The machines gave Doley an excuse to replace the site’s gargantuan, 20,000-gallon supply tanks, which were dug up and discarded this summer. Eventually, the plan is to outfit the station, as well as the garage and canopy that shields the charging stations, with solar panels.
The full renovation was funded by EVI as well as the Maryland Energy Administration, which provided a grant of $786,000.
“Maryland is proud to be a national leader when it comes to clean and renewable energy, climate change and the promotion of electric infrastructure and vehicles,” Maryland Gov. Larry Hogan said in a news release. “This fully converted gas-to-electric charging station is a prime example of our administration’s commitment to the environment and transportation.”
Unlike the rest of the state’s service stations, RS Automotive won’t have the familiar flip signs or LED displays that show varying fuel prices by grade.
An EV driver pulling up to a charging station likely will have been directed there — and made aware of the price — by an app on their smartphone like PlugShare, which maintains a database of EV charging stations around the world.
Also gone is some of the quick convenience drivers have come to expect when they pull up to the pump. Instead of filling up in less than five minutes, the 200-kilowatt charging stations will charge most EVs to 80 percent capacity in about 15 to 30 minutes. At that point, vehicles typically slow the charging rate to protect their batteries. The average cost for an 80 percent charge: about $5.10.
“The final trickle of charging, the last 5 percent, can take an hour,” Wade said. “We suggest you get to 80 percent to maximize the charging session.”
EV companies are already addressing this issue and will have larger battery packs and faster battery management systems, Wade added, but for now, most customers should allot the same amount of time toward a charging session that they would for, say, a thorough carwash.
To help them in this effort, RS Automotive has designed an EV lounge. Part waiting room and part living room, the lounge will offer complimentary coffee, water and restrooms, as well as several couches, chairs and televisions, including one screen displaying charging percentages at each station.
“It’s going to be different,” Wade said. “People are going to stay here a bit longer instead of just standing there holding the pump.”
On a recent afternoon, a steady stream of Takoma Park residents strolled past the newly installed charging stations, some stopping to ask questions or snap photos. Not all of them have embraced the idea of longer wait times.

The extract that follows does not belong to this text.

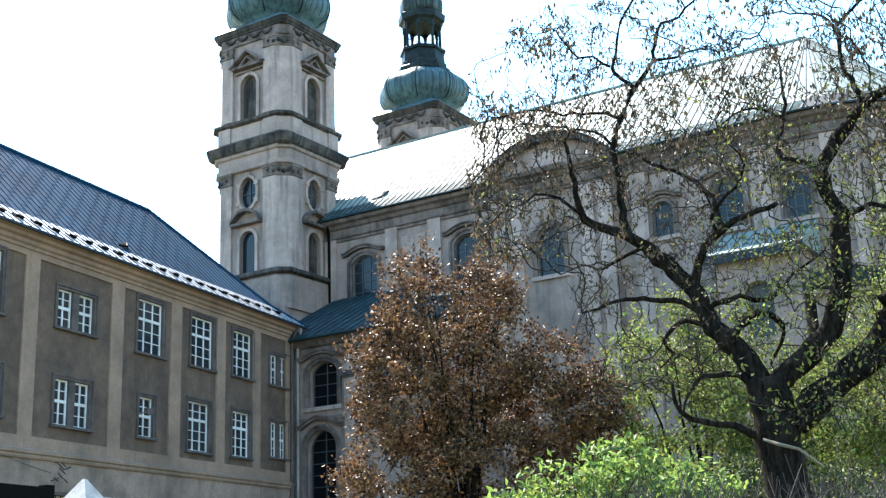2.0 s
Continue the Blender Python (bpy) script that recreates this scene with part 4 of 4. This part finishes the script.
# ---- plants ----
def leaf_cloud(name, centres, spread, per, size, aspect, mats, parent, seed, droop=0.0, label="", flat=0.0):
    """Small folded leaves round the centres, as one crown."""
    r = np.random.RandomState(seed)
    c = np.repeat(np.array(centres), per, axis=0)
    n = len(c)
    p = c + r.normal(0, 1, (n, 3)) * np.array(spread)
    a = r.normal(0, 1, (n, 3))
    a[:, 2] = a[:, 2] * (1 - flat) - droop
    a /= np.linalg.norm(a, axis=1)[:, None]
    b = np.cross(a, r.normal(0, 1, (n, 3)))
    b /= np.linalg.norm(b, axis=1)[:, None]
    nrm = np.cross(a, b)
    s = size * r.uniform(0.6, 1.3, n)[:, None]
    w = s * aspect
    base, tip = p - a * s / 2, p + a * s / 2
    l, rr = p + b * w / 2 + nrm * w * 0.25, p - b * w / 2 + nrm * w * 0.25
    verts = np.stack([base, l, tip, rr], axis=1).reshape(-1, 3)
    idx = np.arange(n) * 4
    faces = np.concatenate([np.stack([idx, idx + 1, idx + 2], 1), np.stack([idx, idx + 2, idx + 3], 1)])
    me = bpy.data.meshes.new(name)
    me.from_pydata(verts.tolist(), [], faces.tolist())
    for m in mats:
        me.materials.append(m)
    pick = r.choice(len(mats), n, p=[0.8, 0.2] if len(mats) == 2 else None) if len(mats) > 1 else np.zeros(n, int)
    me.polygons.foreach_set("material_index", np.concatenate([pick, pick]).astype(np.int32))
    me.update()
    ob = new(name, me)
    ob.parent = parent
    return tagged(ob, label)


def grow_towards(bm, nodes, tips, rng, thick, n_side=5, wob=0.16, end=0.008, up=0.0, jitter=0.05):
    """From the nearest wood to every tip, a curved branch; returns the tips' last directions."""
    pos = [Vector(p) for p, _ in nodes]
    rad = [r for _, r in nodes]
    arr = np.array([tuple(p) for p in pos])
    ends = []
    for tip in tips:
        tip = Vector(tip)
        d = np.linalg.norm(arr - np.array(tip), axis=1) - np.minimum(np.array(rad), 0.1) * 2.0 + up * np.maximum(0, arr[:, 2] - tip.z + 0.15)
        i = int(np.argmin(d))
        start, r0 = pos[i], min(rad[i] * 0.7, thick)
        length = (tip - start).length
        if up and length > 2.5:
            continue
        n = max(3, int(length / 0.28))
        bend = Vector((rng.uniform(-1, 1), rng.uniform(-1, 1), rng.uniform(-0.9, 0.5))) * length * wob
        pts, rr = [], []
        for k in range(n + 1):
            t = k / n
            jig = Vector((rng.uniform(-1, 1), rng.uniform(-1, 1), rng.uniform(-1, 1))) * (jitter * min(1, length)) if 0 < k < n else Vector((0, 0, 0))
            pts.append(start.lerp(tip, t) + bend * math.sin(math.pi * t) + jig)
            rr.append(max(end, r0 * (1 - t) + end * t))
        tube(bm, pts, rr, n_side)
        arr = np.vstack([arr, [tuple(p) for p in pts[1:]]])
        pos += pts[1:]
        rad += rr[1:]
        ends.append((tip, (pts[-1] - pts[-2]).normalized()))
    return ends


# bare spreading tree
rng = random.Random(11)
tree = empty("bare_tree", pose(0, 0, 0), "gnarled dark tree, nearly bare, with dry hanging pods", "tree")
wood = []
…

“It’s a pain in the butt not to have gas here,” said 86-year-old Andy Kelemen, wearing colorful suspenders and sandals, who has been coming to the gas station for more than three decades. “You better have that lounge well done, because I’m not gonna stand here holding something for 20 minutes."

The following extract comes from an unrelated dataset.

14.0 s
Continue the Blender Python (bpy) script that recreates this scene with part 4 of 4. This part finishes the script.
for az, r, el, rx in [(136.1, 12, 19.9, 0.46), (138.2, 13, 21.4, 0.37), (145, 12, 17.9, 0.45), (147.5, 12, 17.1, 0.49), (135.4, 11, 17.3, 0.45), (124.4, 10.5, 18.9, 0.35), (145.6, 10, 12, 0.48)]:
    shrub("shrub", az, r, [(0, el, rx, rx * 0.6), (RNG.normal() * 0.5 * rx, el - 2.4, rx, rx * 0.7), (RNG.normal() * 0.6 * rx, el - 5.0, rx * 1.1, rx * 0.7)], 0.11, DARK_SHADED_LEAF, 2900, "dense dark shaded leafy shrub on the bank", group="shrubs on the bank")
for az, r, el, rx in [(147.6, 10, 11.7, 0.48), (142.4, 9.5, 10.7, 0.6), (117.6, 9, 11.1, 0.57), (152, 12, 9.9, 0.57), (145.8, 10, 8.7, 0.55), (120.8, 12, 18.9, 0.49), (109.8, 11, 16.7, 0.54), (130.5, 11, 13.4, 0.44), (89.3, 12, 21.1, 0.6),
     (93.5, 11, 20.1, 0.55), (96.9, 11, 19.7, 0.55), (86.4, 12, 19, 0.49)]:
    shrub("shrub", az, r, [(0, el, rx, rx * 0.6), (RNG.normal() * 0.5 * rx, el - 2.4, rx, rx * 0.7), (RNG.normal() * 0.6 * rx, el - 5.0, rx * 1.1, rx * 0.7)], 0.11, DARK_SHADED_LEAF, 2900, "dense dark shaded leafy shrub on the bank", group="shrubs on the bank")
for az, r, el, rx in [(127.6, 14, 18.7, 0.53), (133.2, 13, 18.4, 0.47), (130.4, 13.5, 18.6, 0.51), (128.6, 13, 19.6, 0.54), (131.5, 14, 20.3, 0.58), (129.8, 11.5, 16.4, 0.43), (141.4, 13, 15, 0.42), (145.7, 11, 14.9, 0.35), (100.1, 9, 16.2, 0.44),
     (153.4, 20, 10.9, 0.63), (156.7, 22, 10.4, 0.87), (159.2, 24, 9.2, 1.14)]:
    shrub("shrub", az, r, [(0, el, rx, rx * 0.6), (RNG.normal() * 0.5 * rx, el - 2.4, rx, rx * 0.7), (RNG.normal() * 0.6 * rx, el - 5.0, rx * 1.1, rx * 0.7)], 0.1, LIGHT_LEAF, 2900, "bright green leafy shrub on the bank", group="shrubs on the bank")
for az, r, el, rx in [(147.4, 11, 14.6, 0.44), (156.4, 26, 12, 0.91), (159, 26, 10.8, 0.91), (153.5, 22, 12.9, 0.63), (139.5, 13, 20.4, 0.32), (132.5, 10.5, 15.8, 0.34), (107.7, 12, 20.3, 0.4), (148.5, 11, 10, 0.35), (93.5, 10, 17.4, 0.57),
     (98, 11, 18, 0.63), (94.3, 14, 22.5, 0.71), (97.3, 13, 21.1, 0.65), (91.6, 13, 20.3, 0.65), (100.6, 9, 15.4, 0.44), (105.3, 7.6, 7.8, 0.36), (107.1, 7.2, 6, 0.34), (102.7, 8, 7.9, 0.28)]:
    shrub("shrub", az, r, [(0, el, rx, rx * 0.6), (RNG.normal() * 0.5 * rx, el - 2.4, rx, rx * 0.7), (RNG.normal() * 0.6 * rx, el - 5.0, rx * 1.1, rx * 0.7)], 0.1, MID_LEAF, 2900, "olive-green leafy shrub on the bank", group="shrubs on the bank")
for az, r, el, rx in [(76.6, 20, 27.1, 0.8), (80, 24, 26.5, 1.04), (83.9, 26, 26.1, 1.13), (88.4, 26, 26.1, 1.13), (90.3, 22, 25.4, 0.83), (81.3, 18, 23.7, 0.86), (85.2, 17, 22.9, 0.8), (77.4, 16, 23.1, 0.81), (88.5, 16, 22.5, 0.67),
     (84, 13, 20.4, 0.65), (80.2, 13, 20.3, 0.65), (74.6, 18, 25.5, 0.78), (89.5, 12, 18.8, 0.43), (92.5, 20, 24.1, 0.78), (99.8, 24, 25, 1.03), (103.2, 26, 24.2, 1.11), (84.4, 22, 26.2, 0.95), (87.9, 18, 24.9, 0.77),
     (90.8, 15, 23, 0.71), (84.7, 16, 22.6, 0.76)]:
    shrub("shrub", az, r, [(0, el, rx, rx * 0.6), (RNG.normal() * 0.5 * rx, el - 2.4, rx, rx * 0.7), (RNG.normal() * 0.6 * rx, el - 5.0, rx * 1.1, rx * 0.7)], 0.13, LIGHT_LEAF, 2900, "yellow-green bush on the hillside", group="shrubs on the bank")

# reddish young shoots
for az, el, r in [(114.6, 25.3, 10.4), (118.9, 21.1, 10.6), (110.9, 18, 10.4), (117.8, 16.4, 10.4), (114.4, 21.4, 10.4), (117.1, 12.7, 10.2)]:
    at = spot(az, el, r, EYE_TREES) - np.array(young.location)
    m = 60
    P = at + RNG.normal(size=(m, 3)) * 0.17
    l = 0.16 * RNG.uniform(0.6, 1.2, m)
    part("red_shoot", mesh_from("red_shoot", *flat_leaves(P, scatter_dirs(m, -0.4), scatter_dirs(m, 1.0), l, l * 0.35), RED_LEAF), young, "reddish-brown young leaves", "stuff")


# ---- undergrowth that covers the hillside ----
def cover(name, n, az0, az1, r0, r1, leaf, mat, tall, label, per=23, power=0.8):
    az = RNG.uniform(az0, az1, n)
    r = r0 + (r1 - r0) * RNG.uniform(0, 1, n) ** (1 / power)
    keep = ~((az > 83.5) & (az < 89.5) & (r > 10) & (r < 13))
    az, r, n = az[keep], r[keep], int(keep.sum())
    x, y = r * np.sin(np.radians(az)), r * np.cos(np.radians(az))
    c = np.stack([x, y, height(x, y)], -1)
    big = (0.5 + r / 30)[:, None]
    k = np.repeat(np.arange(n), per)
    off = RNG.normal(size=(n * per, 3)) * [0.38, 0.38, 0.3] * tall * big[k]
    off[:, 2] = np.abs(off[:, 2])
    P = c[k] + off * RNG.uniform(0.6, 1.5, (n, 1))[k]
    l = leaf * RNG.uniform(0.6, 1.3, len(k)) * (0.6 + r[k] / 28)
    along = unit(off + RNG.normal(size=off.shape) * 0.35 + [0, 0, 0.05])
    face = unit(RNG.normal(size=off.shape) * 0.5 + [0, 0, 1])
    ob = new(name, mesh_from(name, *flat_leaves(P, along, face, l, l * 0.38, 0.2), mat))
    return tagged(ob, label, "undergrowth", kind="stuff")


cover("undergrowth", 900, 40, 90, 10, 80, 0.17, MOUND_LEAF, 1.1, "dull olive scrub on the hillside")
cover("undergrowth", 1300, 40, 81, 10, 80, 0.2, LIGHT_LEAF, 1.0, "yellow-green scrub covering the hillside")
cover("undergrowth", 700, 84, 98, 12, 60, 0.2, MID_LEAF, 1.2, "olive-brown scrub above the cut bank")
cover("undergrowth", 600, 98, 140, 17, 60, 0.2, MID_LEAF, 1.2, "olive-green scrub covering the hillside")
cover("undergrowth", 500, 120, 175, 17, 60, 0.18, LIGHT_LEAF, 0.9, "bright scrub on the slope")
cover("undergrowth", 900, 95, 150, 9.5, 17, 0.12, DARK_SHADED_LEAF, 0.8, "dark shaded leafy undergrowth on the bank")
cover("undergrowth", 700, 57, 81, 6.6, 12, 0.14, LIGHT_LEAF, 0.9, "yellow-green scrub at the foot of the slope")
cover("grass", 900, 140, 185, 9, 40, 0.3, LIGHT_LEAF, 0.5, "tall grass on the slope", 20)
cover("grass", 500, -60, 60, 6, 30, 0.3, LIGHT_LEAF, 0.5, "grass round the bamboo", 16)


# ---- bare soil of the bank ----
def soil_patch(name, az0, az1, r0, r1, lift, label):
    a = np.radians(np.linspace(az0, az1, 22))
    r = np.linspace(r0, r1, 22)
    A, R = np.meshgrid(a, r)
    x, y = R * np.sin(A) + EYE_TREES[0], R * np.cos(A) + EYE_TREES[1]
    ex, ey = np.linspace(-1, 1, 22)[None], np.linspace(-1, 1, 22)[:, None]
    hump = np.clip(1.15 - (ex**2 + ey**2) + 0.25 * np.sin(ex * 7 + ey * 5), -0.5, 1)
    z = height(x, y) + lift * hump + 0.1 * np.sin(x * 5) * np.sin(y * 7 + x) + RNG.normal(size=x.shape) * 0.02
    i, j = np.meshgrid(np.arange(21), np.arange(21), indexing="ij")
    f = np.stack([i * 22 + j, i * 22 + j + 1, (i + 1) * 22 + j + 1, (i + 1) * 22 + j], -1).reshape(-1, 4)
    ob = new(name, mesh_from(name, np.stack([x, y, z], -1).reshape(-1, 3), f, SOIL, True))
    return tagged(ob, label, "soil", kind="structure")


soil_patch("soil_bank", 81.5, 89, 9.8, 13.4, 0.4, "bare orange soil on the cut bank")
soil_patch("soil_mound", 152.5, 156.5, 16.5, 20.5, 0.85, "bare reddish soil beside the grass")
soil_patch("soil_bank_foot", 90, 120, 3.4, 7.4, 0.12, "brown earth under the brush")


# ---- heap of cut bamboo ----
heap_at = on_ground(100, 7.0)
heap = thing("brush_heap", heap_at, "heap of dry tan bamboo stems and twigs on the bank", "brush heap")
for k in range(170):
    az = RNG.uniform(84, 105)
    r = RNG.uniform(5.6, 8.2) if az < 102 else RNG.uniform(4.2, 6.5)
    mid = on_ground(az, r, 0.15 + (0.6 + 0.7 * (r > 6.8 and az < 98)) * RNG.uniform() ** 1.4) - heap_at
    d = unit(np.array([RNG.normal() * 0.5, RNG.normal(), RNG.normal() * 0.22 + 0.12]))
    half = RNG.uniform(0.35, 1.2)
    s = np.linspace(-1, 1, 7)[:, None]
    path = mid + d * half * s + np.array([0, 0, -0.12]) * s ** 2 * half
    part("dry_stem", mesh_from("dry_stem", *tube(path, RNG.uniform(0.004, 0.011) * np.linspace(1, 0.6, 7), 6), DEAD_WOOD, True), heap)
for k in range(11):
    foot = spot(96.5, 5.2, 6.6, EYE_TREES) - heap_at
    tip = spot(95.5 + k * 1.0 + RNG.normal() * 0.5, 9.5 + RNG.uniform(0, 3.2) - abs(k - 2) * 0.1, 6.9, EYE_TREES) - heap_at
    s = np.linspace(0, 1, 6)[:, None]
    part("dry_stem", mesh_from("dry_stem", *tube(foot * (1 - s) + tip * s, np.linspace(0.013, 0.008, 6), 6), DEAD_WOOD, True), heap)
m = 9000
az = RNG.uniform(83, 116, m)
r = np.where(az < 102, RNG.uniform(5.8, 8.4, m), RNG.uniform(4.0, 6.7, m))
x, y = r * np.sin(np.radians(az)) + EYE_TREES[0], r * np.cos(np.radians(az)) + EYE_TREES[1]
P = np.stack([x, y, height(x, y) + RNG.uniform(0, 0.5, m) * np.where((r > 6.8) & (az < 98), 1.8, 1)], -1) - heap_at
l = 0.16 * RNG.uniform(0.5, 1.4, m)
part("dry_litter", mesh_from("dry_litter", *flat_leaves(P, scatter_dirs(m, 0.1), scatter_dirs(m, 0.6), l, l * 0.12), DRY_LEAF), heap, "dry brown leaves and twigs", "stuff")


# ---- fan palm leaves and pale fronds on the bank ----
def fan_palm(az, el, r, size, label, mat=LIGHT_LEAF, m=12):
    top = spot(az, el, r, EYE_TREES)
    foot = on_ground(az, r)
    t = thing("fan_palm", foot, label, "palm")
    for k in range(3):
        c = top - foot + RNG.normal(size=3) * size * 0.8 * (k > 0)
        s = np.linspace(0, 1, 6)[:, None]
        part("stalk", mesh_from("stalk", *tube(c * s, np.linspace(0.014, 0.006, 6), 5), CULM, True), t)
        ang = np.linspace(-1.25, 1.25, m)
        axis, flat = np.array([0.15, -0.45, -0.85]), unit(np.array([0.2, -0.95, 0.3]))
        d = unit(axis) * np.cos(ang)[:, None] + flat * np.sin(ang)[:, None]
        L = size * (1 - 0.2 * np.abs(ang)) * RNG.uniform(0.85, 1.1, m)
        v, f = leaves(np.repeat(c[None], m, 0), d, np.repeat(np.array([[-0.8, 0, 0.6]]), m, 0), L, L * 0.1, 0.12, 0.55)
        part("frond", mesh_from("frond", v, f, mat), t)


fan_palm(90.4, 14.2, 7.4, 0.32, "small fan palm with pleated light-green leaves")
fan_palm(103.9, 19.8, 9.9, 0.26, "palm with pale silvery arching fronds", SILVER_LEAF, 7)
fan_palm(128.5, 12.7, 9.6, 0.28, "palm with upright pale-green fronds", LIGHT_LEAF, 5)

But down the block, the barbers at Roland’s Unisex Barber Shop said they welcomed the idea of idling customers with time on their hands.
“I welcome anything that’s going to add a pulse to the neighborhood,” said 64-year-old barber Melvin Dawes, who said he remembers when the neighborhood was crisscrossed by dirt roads. “It’s going to draw more people around here, and that enhances the rest of the businesses.”
“Twenty minutes is the perfect amount of time for a haircut,” he added.
When Doley was approached about converting to electric power, he said he was already looking for an excuse to sever his ties with oil and gasoline companies.
He was tired of lengthy contracts that included clauses that extended agreements when particular sales figures weren’t met. If his electric experiment fails, he said, his new year-to-year lease means he can always reverse course. In the end, Doley said, embracing electric power wasn’t so much about contracts or profit but the enthusiasm his 17-year-old daughter displayed when he initially floated the idea past her.
“My daughter said, ‘Dad, we gotta do it!' ” he said. “She’s very passionate about Tesla and the environment, and we listened to her because she’s the younger generation.”